I’ve been disliked for saying this but I’ll always say it, cyclists need to be more careful and less blasé when it comes to cycling.
embattle wrote:In an ideal
Some cyclists you mean, I don’t cycle down the LHS of HGVs unless I’m sure I can get past before it can move.
And it’s nothing to do with ‘Blazé’ it’s a lack of public awareness – education is the key.
kie7077 wrote:embattle
Some cyclists you mean, I don’t cycle down the LHS of HGVs unless I’m sure I can get past before it can move.
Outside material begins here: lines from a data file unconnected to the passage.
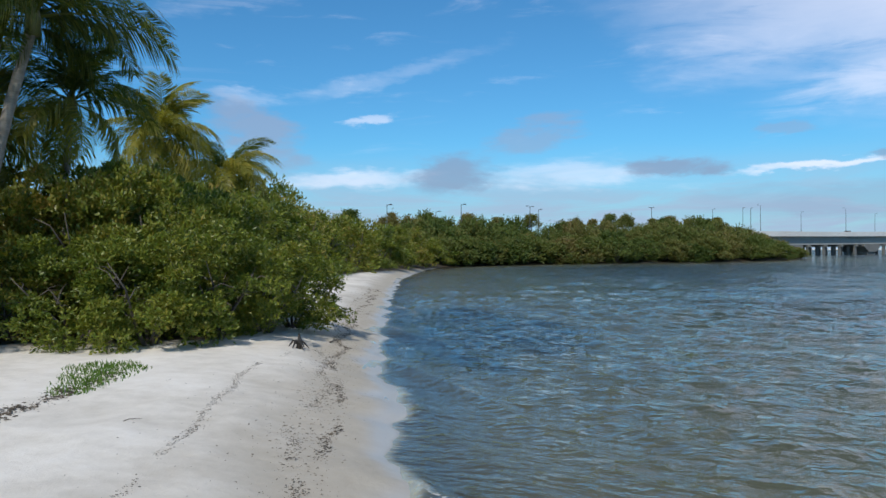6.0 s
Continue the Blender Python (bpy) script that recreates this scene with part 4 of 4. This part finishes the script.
# ---------- causeway, bridge, lamps ----------
def street_lamp(x, y, top, base, twin, turn):
    p = thing("street_lamp", pose(x, y, base, 0, 0, turn), "tall grey street lamp on the causeway", "street lamp", "street lamps")
    h = top - base
    part("pole", Build().tube([(0, 0, 0), (0, 0, h * 0.6), (0, 0, h)], [0.12, 0.10, 0.065], 8), M_POLE, p)
    for s in ((1, -1) if twin else (1,)):
        part("arm", Build().tube([(0, 0, h - 0.3), (s * 0.35, 0, h), (s * 0.8, 0, h + 0.05)], [0.05, 0.045, 0.04], 6), M_POLE, p)
        part("lamp_head", Build().rounded((s * 1.0 - 0.3, -0.14, h - 0.05), (s * 1.0 + 0.3, 0.14, h + 0.12), 0.05), M_POLE, p)


for x, y, top, twin in ((5.0, 186, 11.4, 0), (16.5, 204, 11.0, 0), (20.5, 193, 11.9, 0), (39.3, 212, 12.6, 1), (46, 231, 12.9, 0), (83, 248, 14.4, 1), (131, 287, 16.6, 0), (136, 291, 16.7, 0)):
    street_lamp(x, y, top + 0.4, ground(x, y), twin, 36)
# round-headed trees that stand above the mangroves along the causeway
for x, y, h, s in ((100, 255, 7.4, 0.72), (93, 259, 7.6, 0.85), (107, 257, 7.6, 0.75), (104, 256, 7.5, 0.70), (84, 243, 7.2, 0.70), (42, 222, 6.6, 0.80), (25, 214, 6.4, 0.80), (16, 208, 6.0, 0.90), (-2, 202, 6.2, 0.90),
                   (66, 234, 7.2, 0.80), (72, 238, 7.0, 0.90), (54, 226, 6.4, 0.70), (80, 240, 7.2, 0.60), (6, 200, 5.6, 0.90), (33, 218, 6.2, 0.70), (60, 230, 6.6, 0.60)):
    t = thing("round_headed_tree", pose(x, y, ground(x, y) - 0.05, 0, 0, rng.uniform(0, 360)), "round-headed tree above the mangroves", "tree", "causeway trees")
    part("trunk", Build().tube([(0, 0, 0), (0.1, 0, h * 0.5), (0, 0, h + 0.9)], [0.22, 0.17, 0.12], 8), M_BARK, t)
    part("crown", rng.choice(ROUND_CROWN), None, t, "", Matrix.Translation((0, 0, h + 0.3)) @ Matrix.Scale(s * 1.15, 4))


def prism(outline, y0, y1):
    """An outline in x and z drawn out along y."""
    q, n = Build(), len(outline)
    q.v = [(x, y, z) for y in (y0, y1) for x, z in outline]
    q.f = [tuple(range(n)), tuple(range(2 * n - 1, n - 1, -1))] + [((i + 1) % n, i, n + i, n + (i + 1) % n) for i in range(n)]
    return q


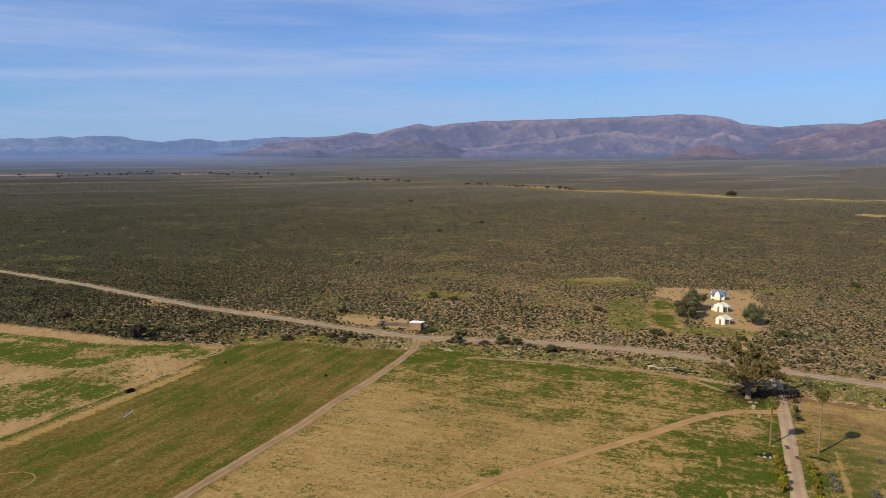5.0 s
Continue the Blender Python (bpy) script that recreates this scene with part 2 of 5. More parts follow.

And it’s nothing to do with ‘Blazé’ it’s a lack of public awareness – education is the key.— embattle
Agreed. Cyclists need to know that they’re not only _allowed_ to occupy the center of a lane, but that if they want to reduce the danger to themselves then they’d better do it. There’s a very mixed(*) set of reports in the Irish Independent on cycling in the city one of which includes this video, which at 11 seconds in shows a woman who might benefit from the encouragement and normalisation of riding assertively http://www.independent.ie/life/city-cycling/citycycling-near-misses-the-reality-of-cycling-along-dublins-streets-31396197.html
* It’s a whole series which completely plays up the danger angle of cycling. Reading it, if I were not already a happy cyclist, I would be scared off cycling for ever. The series is prompted by the introduction of a bunch of fixed penalty notices for cyclists in Ireland.
It doesn’t look very
It doesn’t look very constructive, more cyclist-bashing than cyclist educating.